• Request: Find each line with "that" and copy it.
--- start of Provided records ---
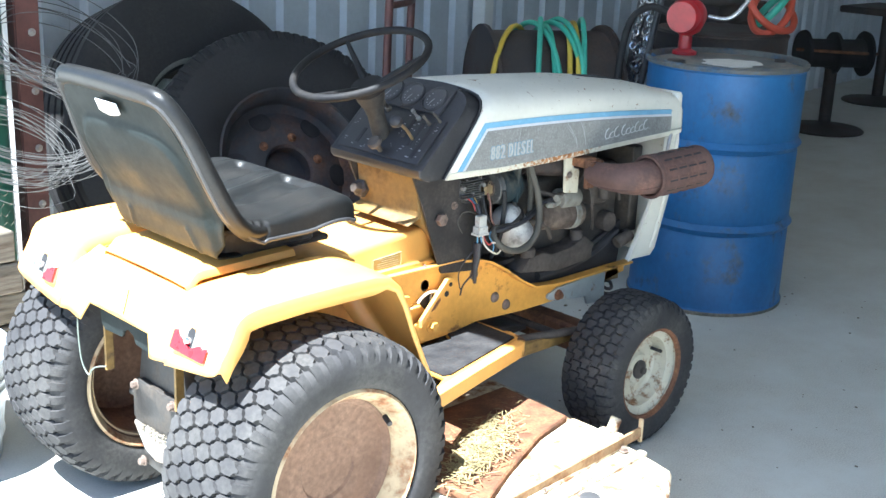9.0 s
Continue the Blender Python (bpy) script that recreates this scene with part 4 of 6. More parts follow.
def engine_bay():
    eng = plain("engine", lambda b: (
        box(b, (0.90, -0.105, 0.47), (1.36, 0.11, 0.70), 0.012)), M["grease"], tractor, "oily dark diesel engine block")
    plain("cylinder_head", lambda b: box(b, (0.93, -0.075, 0.701), (1.30, 0.08, 0.745), 0.012), M["grease"], eng, "oily dark cylinder head")
    plain("flywheel_housing", lambda b: box(b, (0.84, -0.06, 0.50), (0.899, 0.09, 0.74), 0.01), M["grease"], eng)
    # sump rail and mount ahead of the frame
    plain("mount", lambda b: (
        prism(b, [(0.90, 0.470), (0.93, 0.505), (0.985, 0.512), (1.02, 0.500), (1.10, 0.505), (1.16, 0.525), (1.20, 0.500), (1.19, 0.455), (1.05, 0.448)], 1, -0.158, -0.09, 0.006, 2),
        cyl(b, (0.945, -0.135, 0.50), (0.945, -0.135, 0.528), 0.022, 18, 0.004),
        cyl(b, (1.145, -0.135, 0.51), (1.145, -0.135, 0.545), 0.018, 18, 0.004)), M["iron"], eng, "grimy cast engine mount")
    plain("shroud", lambda b: (prism(b, [(0.86, 0.40), (1.36, 0.40), (1.385, 0.545), (1.32, 0.512), (1.21, 0.476), (1.10, 0.470), (0.90, 0.466), (0.86, 0.475)], 1, -0.120, -0.108, 0.002), tube(b, [(1.00, -0.128, 0.436), (1.12, -0.130, 0.440), (1.24, -0.128, 0.462), (1.34, -0.126, 0.505)], 0.012, 8, 5)), M["black"], eng, "black plastic lower shroud")
    # injector pump, rocker cover and pipes deeper inside
    plain("rocker_cover", lambda b: box(b, (0.98, -0.06, 0.745), (1.28, 0.07, 0.785), 0.014, None, 3), M["iron"], eng)
    plain("manifold", lambda b: (tube(b, [(0.92, -0.115, 0.755), (0.99, -0.122, 0.745), (1.06, -0.135, 0.735), (1.10, -0.138, 0.73)], 0.030, 14, 6), box(b, (0.955, -0.15, 0.745), (0.985, -0.105, 0.768), 0.006)), M["reel"], eng, "brown rusted exhaust manifold")
    plain("fuel_pump", lambda b: (box(b, (1.20, -0.14, 0.60), (1.27, -0.08, 0.70), 0.008), cyl(b, (1.235, -0.15, 0.62), (1.235, -0.15, 0.70), 0.017, 14, 0.003), cyl(b, (1.29, -0.14, 0.54), (1.29, -0.10, 0.54), 0.028, 18, 0.004), cyl(b, (1.31, -0.15, 0.475), (1.36, -0.16, 0.50), 0.018, 14, 0.003)), M["iron"], eng, "greasy fuel pump")
    for pts, r in (([(1.19, -0.11, 0.70), (1.17, -0.15, 0.66), (1.18, -0.16, 0.58), (1.22, -0.13, 0.53)], 0.004), ([(1.26, -0.11, 0.70), (1.30, -0.14, 0.68), (1.32, -0.14, 0.60)], 0.004), ([(0.96, -0.11, 0.68), (1.02, -0.15, 0.662), (1.10, -0.15, 0.67), (1.16, -0.13, 0.70)], 0.006), ([(0.94, -0.12, 0.60), (0.99, -0.15, 0.585), (1.03, -0.14, 0.54)], 0.006)):
        plain("fuel_line", lambda b: tube(b, pts, r, 8, 6), M["iron"], eng)
    # starter motor with solenoid
    st = plain("starter", lambda b: (lathe(b, (0.985, -0.125, 0.602), (1, 0, -0.09), [(0, 0), (0.030, 0), (0.036, 0.006), (0.037, 0.05), (0.040, 0.055), (0.040, 0.115), (0.036, 0.12), (0.036, 0.165), (0.028, 0.17), (0, 0.17)], 28)), M["starter"], eng, "rust-streaked starter motor")
    plain("solenoid", lambda b: (lathe(b, (1.050, -0.140, 0.645), (1, 0, -0.06), [(0, 0), (0.025, 0), (0.0275, 0.004), (0.0275, 0.070), (0.024, 0.075), (0, 0.075)], 26), cyl(b, (1.052, -0.145, 0.640), (1.018, -0.152, 0.634), 0.008, 10, 0.001), cyl(b, (1.052, -0.15, 0.655), (1.022, -0.160, 0.655), 0.006, 10, 0.001), cyl(b, (1.024, -0.160, 0.655), (1.018, -0.162, 0.655), 0.010, 6), box(b, (1.0, -0.15, 0.625), (1.05, -0.12, 0.642), 0.004)), M["can"], st, "dull solenoid can")
    plain("band", lambda b: lathe(b, (1.105, -0.125, 0.592), (1, 0, -0.09), [(0.0405, 0), (0.043, 0.003), (0.043, 0.022), (0.0405, 0.025)], 28), M["can"], st)
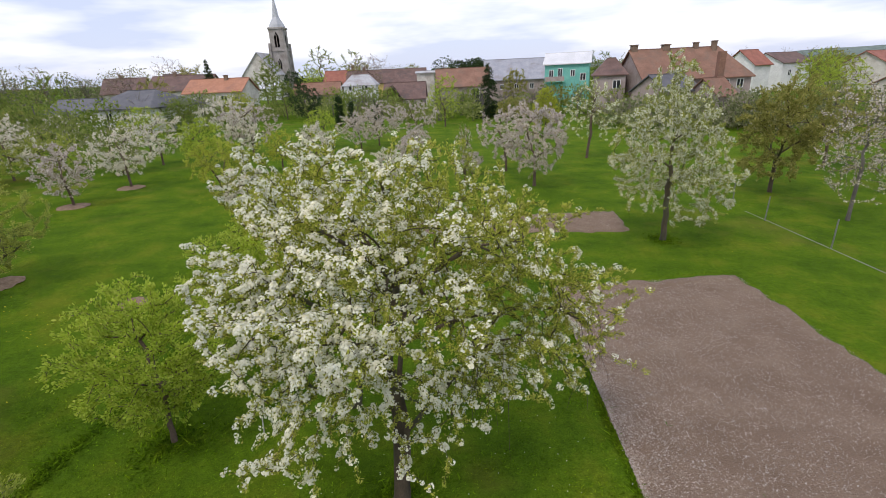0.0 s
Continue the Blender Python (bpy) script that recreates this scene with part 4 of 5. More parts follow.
GARDEN = [
    ("shrub", "sage-green shrub on the lawn before the farm", -23.5, 20.5, 3.0, 3.4, "fresh", dict(stems=3, clear=0.08)),
    ("shrub", "olive shrub beside the timber stack", -27.6, 28.6, 2.7, 4.2, "fresh", dict(stems=4, clear=0.06)),
    ("shrub", "sage-green bush beyond the orchard", -26.5, 32.5, 3.2, 4.0, "fresh", dict(stems=3, clear=0.08)),
    ("shrub", "brown half-bare bush beside the timber stack", -34.5, 27.5, 3.0, 4.0, "red", dict(stems=4, clear=0.06)),
    ("shrub", "olive bush before the birch", -40.0, 31.5, 3.4, 4.4, "olive", dict(stems=4, clear=0.06)),
    ("shrub", "olive bush in the yard before the house", -55.0, 37.5, 3.0, 6.0, "olive", dict(stems=4, clear=0.06)),
    ("shrub", "brown half-bare bush in the yard", -53.5, 33.6, 2.6, 5.0, "thicket", dict(stems=5, clear=0.06, detail=1.5)),
    ("shrub", "grey-green bush between the fruit trees", -22.0, 33.0, 3.0, 3.4, "leafy", dict(stems=3, clear=0.08)),
    ("alder_tree", "tall light green tree beside the farm roofs", 0.4, 64.0, 6.6, 4.6, "lime", dict(clear=0.12)),
    ("forsythia", "tall olive-yellow shrub in front of the farm", -36.0, 19.3, 6.1, 7.4, "olive", dict(clear=0.05, stems=8, detail=2.6, density=1.35)),
    ("forsythia", "olive-yellow shrub in front of the farm", -39.5, 21.5, 4.4, 4.4, "olive", dict(clear=0.08, stems=5, detail=1.4, density=1.6)),
    ("copper_shrub", "dark red-brown shrub beside the house", -51.6, 43.2, 3.9, 5.6, "red", dict(stems=4, clear=0.08, detail=1.5)),
    ("shrub", "rounded green shrub by the timber stack", -31.5, 28.8, 2.8, 4.2, "green", dict(stems=4, clear=0.1)),
    ("birch_tree", "slender birch with hanging fresh leaves", -47.4, 35.2, 8.7, 4.8, "birch", dict(trunk=M_BARK_WHITE, clear=0.16, detail=2.4, trunk_r=0.08, density=2.0, cone=0.4, leader=0.85)),
    ("birch_tree", "young birch with fresh leaves", -50.0, 38.6, 5.8, 3.2, "birch", dict(trunk=M_BARK_WHITE, clear=0.2, detail=1.2, density=1.8, leader=0.85, trunk_r=0.06)),
    ("walnut_tree", "huge spreading tree still bare with grey buds", -56.5, 22.4, 13.4, 12.5, "big", dict(trunk=M_BARK, clear=0.2, trunk_r=0.34, leader=0.5, detail=3.4, density=1.6)),
    ("walnut_tree", "large tree still bare with grey buds", -57.5, 30.8, 11.4, 9.5, "big", dict(trunk=M_BARK, clear=0.2, trunk_r=0.23, leader=0.5, detail=2.5, density=1.6)),
    ("maple_tree", "tall sparse tree with small reddish-grey young leaves", -22.3, 0.1, 8.5, 4.8, "maple", dict(trunk=M_BARK_BROWN, clear=0.32, trunk_r=0.11, detail=1.5, density=1.9, leader=0.8)),
    ("shrub", "brown half-bare tangled shrub beyond the hedge", -18.6, -1.4, 3.7, 3.6, "thicket", dict(stems=8, clear=0.06, detail=4.0, vase=0.6, trunk=M_TWIG, trunk_r=0.03)),
    ("shrub", "brown half-bare tangled shrub", -22.0, -0.4, 3.6, 3.4, "thicket", dict(stems=8, clear=0.06, detail=3.4, vase=0.6, trunk=M_TWIG, trunk_r=0.03)),
    ("shrub", "olive-yellow shrub beside the shed", -31.2, 1.0, 2.6, 3.2, "olive", dict(stems=5, clear=0.08)),
    ("copper_shrub", "dark brown half-bare shrub by the house", -42.9, 37.8, 3.4, 4.6, "red", dict(stems=3, clear=0.05)),
    ("shrub", "green shrub in the gardens", -33.0, 34.0, 3.4, 4.6, "green", dict(stems=3, clear=0.1)),
    ("apple_tree", APPLE_W, -35.2, 38.6, 4.0, 3.8, "white", {}),
    ("shrub", "green garden tree before the houses", -39.5, 46.0, 4.8, 5.2, "green", dict(clear=0.12)),
    ("shrub", "green garden tree before the houses", -23.6, 76.0, 5.6, 6.4, "green", dict(clear=0.1)),
    ("shrub", "dark green garden tree before the houses", -19.6, 73.0, 4.6, 4.6, "dark", dict(clear=0.1)),
    ("shrub", "light yellow-green garden shrub near houses", -27.5, 68.0, 4.6, 4.4, "yellow", dict(clear=0.1)),
    ("shrub", "rounded green garden shrub near houses", -31.0, 60.0, 4.2, 5.0, "green", dict(clear=0.1)),
    ("willow_tree", "light green weeping willow by houses", 49.6, 62.8, 6.8, 6.6, "lime", {}),
    ("shrub", "olive-coloured garden shrub near houses", 10.0, 70.0, 3.0, 5.2, "olive", dict(stems=3, clear=0.08)),
    ("shrub", "dark green garden bush before the barns", 4.5, 82.0, 4.2, 4.4, "green", dict(clear=0.1)),
    ("shrub", "olive garden bush before the turquoise house", 17.5, 78.0, 4.0, 5.0, "olive", dict(clear=0.1)),
    ("shrub", "green garden bush before the long barn", 27.0, 60.0, 4.0, 4.6, "green", dict(clear=0.1)),
    ("plum_tree", "narrow yellow-green tree on the lawn", 10.9, 52.0, 5.0, 3.2, "yellow", dict(detail=2.0, density=1.5, cone=0.5)),
    ("shrub", "bare brown garden tree near houses", 13.5, 68.0, 5.0, 5.0, "bare", {}),
    ("lime_tree", "large dark green tree before the church", -43.0, 130.0, 11.0, 5.6, "green", dict(clear=0.1, density=1.4)),
    ("lime_tree", "large green tree beside the church", -38.5, 166.0, 15.0, 11.0, "green", dict(clear=0.1, density=1.4)),
    ("lime_tree", "large green tree beside the church", -29.5, 172.0, 13.5, 10.0, "green", dict(clear=0.1, density=1.4)),
    ("lime_tree", "bare brown tree among the roofs", -17.4, 121.0, 11.0, 8.5, "bare", dict(density=2.5, detail=1.6)),
    ("lime_tree", "green tree behind the roofs", -24.0, 150.0, 10.5, 8.5, "olive", dict(density=1.4)),
    ("shrub", "green tree behind the farm", -75.0, 6.0, 10.0, 5.6, "lime", dict(density=1.2)),
    ("shrub", "yellow-green poplars behind the farm", -80.0, 10.5, 9.5, 5.4, "yellow", dict(density=1.2)),
    ("shrub", "olive tree behind the shed", -66.0, -3.5, 6.6, 6.0, "olive", dict(density=1.2)),
    ("shrub", "green garden tree beside the brown-roofed house", -67.0, 80.0, 5.4, 6.4, "green", dict(density=0.7)),
    ("shrub", "green garden tree before the houses", -58.0, 62.0, 4.2, 5.0, "lime", dict(density=0.7)),
    ("shrub", "bare grey garden tree before houses", -52.0, 84.0, 7.5, 6.5, "bare", dict(density=0.7)),
    ("shrub", "pale green garden tree before houses", -44.0, 78.0, 6.4, 5.5, "olive", dict(density=0.7)),
    ("fruit_tree", "brownish garden tree beyond the fence", 27.0, 34.0, 6.0, 6.0, "olive", dict(density=0.8)),
    ("fruit_tree", "bare blossoming tree beyond the fence", 33.0, 30.0, 5.2, 5.6, "bud", dict(density=0.8)),
    ("fruit_tree", "green garden tree before the houses", 37.0, 47.0, 5.5, 6.0, "green", dict(density=0.7)),
]
for k, (nm, label, x, y, h, w, style, kw) in enumerate(ORCHARD):
    far = math.hypot(x - 2, y - 4)
    kw.setdefault("detail", 1.0 if far < 26 else 0.7)
    if style in ("pink", "white"):
        kw.setdefault("vase", 0.3)
    tree(nm, label, x, y, h, w, style, seed=300 + k, **kw)
for k, (nm, label, x, y, h, w, style, kw) in enumerate(GARDEN):
    kw.setdefault("detail", 0.75)
    tree(nm, label, x, y, h, w, style, seed=500 + k, group="garden trees", category="tree", **kw)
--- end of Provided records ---
• Correct answer:
Continue the Blender Python (bpy) script that recreates this scene with part 4 of 6. More parts follow.
Continue the Blender Python (bpy) script that recreates this scene with part 4 of 5. More parts follow.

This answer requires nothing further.